→ **SHORT PROBLEM**: Please transcribe the data that follows without the pictures, keeping every word the same.

── GIVEN MATERIAL ──

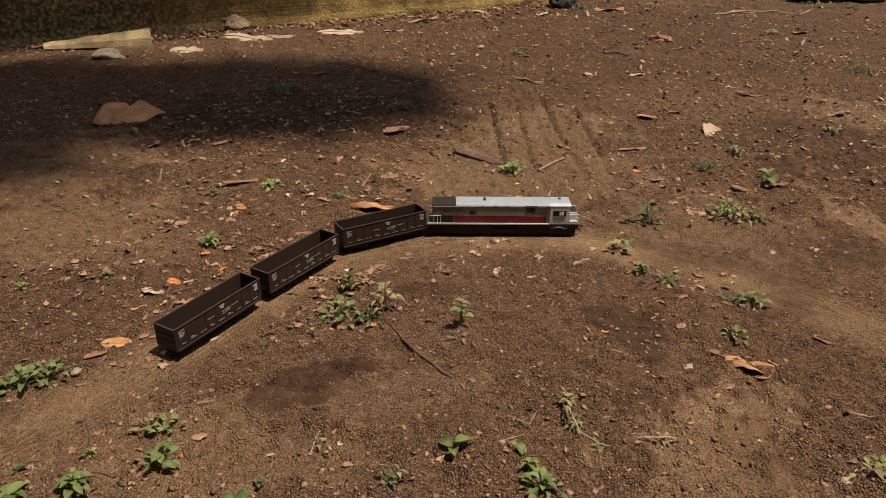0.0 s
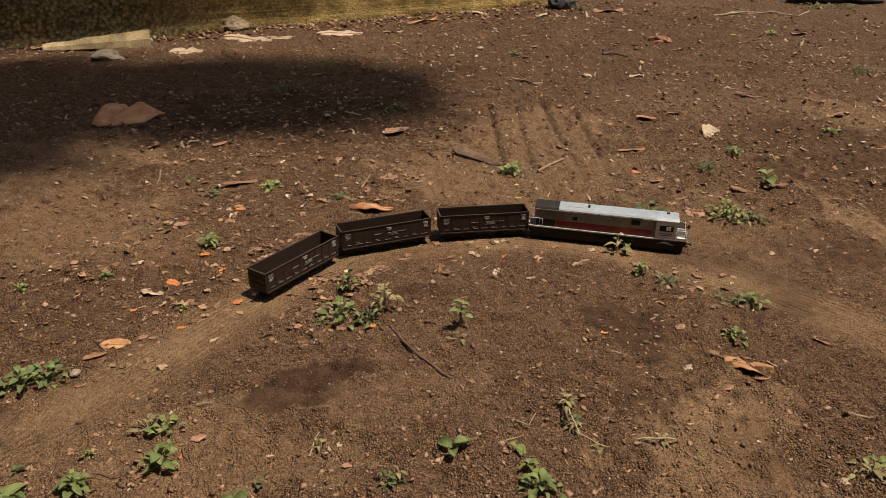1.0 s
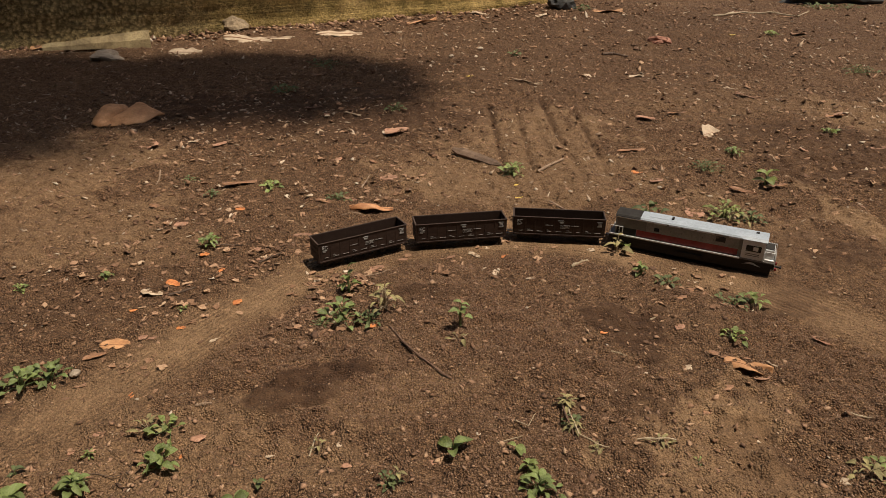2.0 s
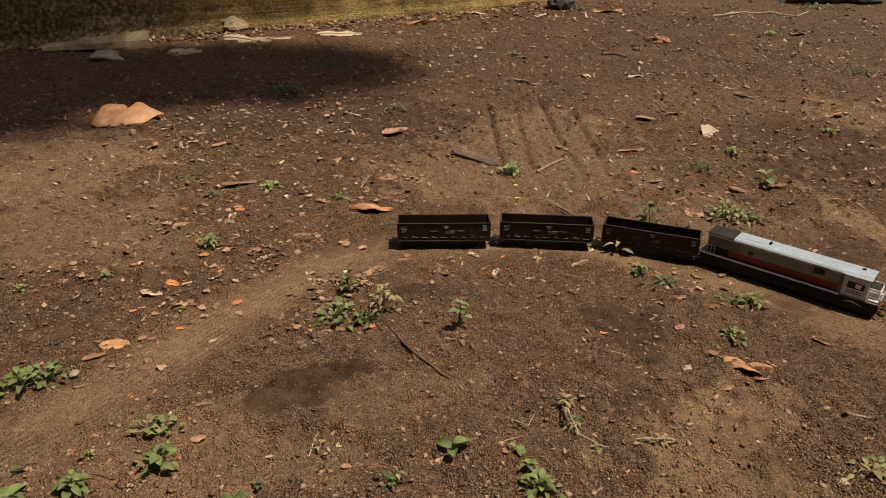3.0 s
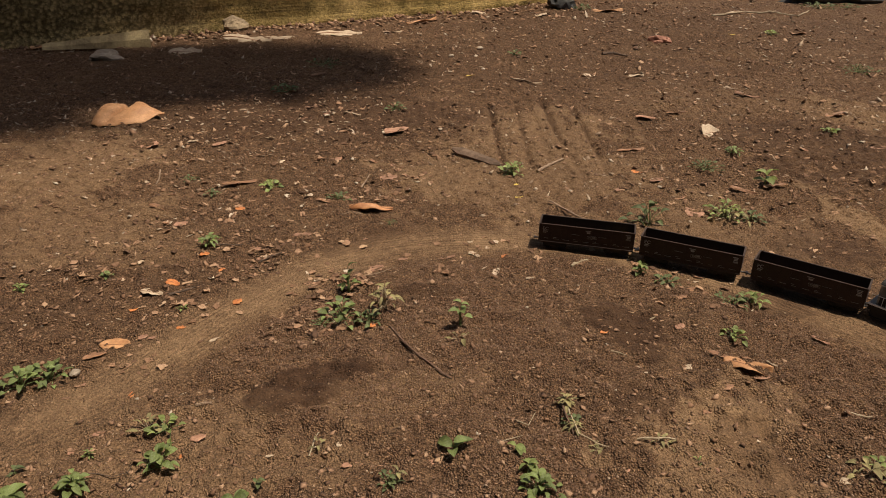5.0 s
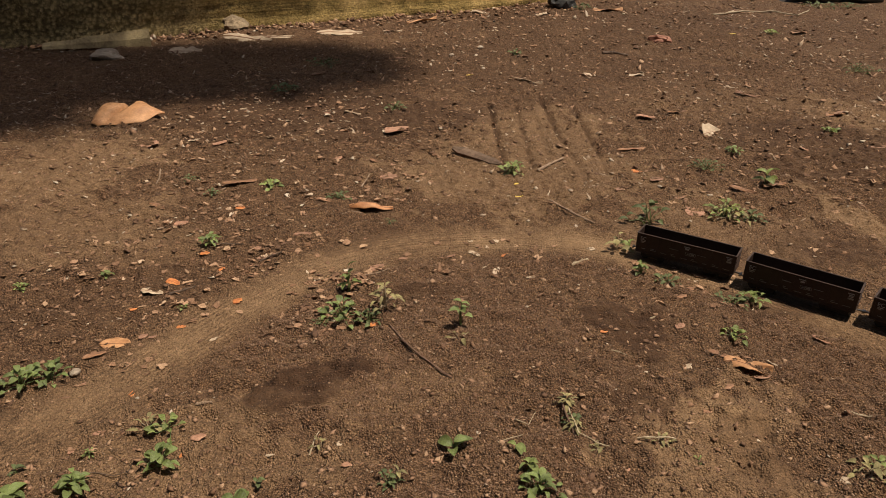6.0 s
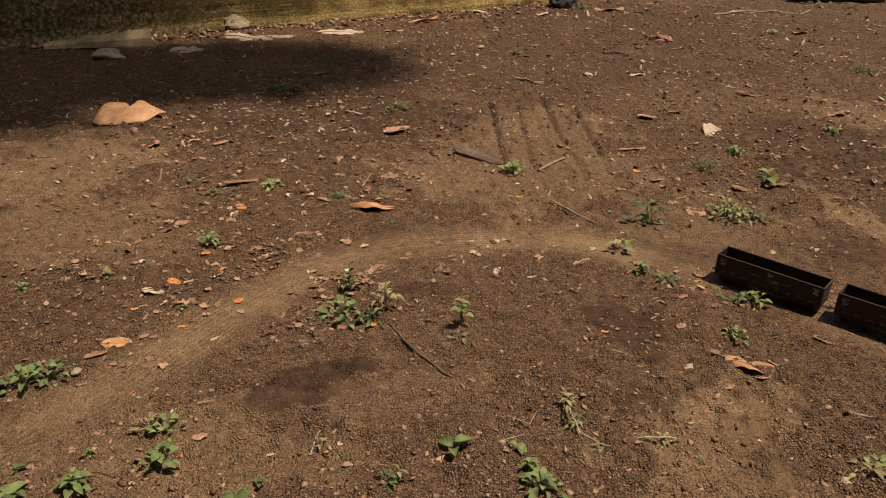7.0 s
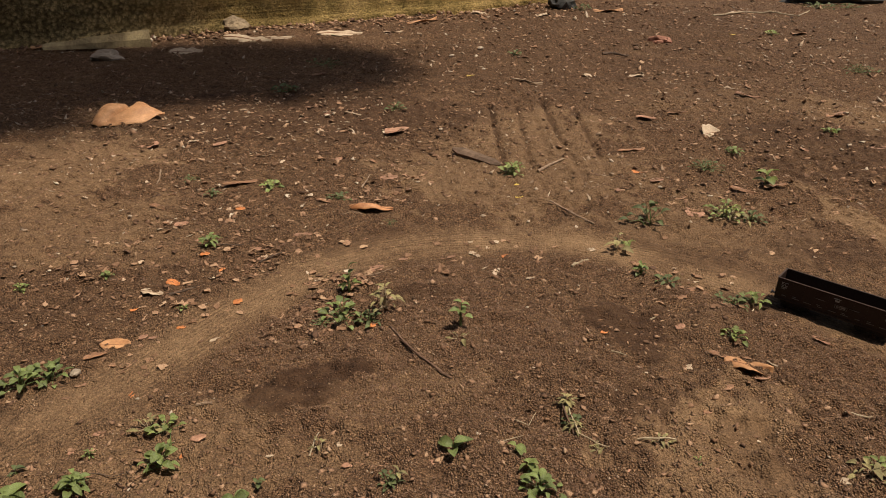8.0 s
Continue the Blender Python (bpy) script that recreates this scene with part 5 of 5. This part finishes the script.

───

→ **EXERCISE OUTPUT**:
0.0 s
1.0 s
2.0 s
3.0 s
5.0 s
6.0 s
7.0 s
8.0 s
Continue the Blender Python (bpy) script that recreates this scene with part 5 of 5. This part finishes the script.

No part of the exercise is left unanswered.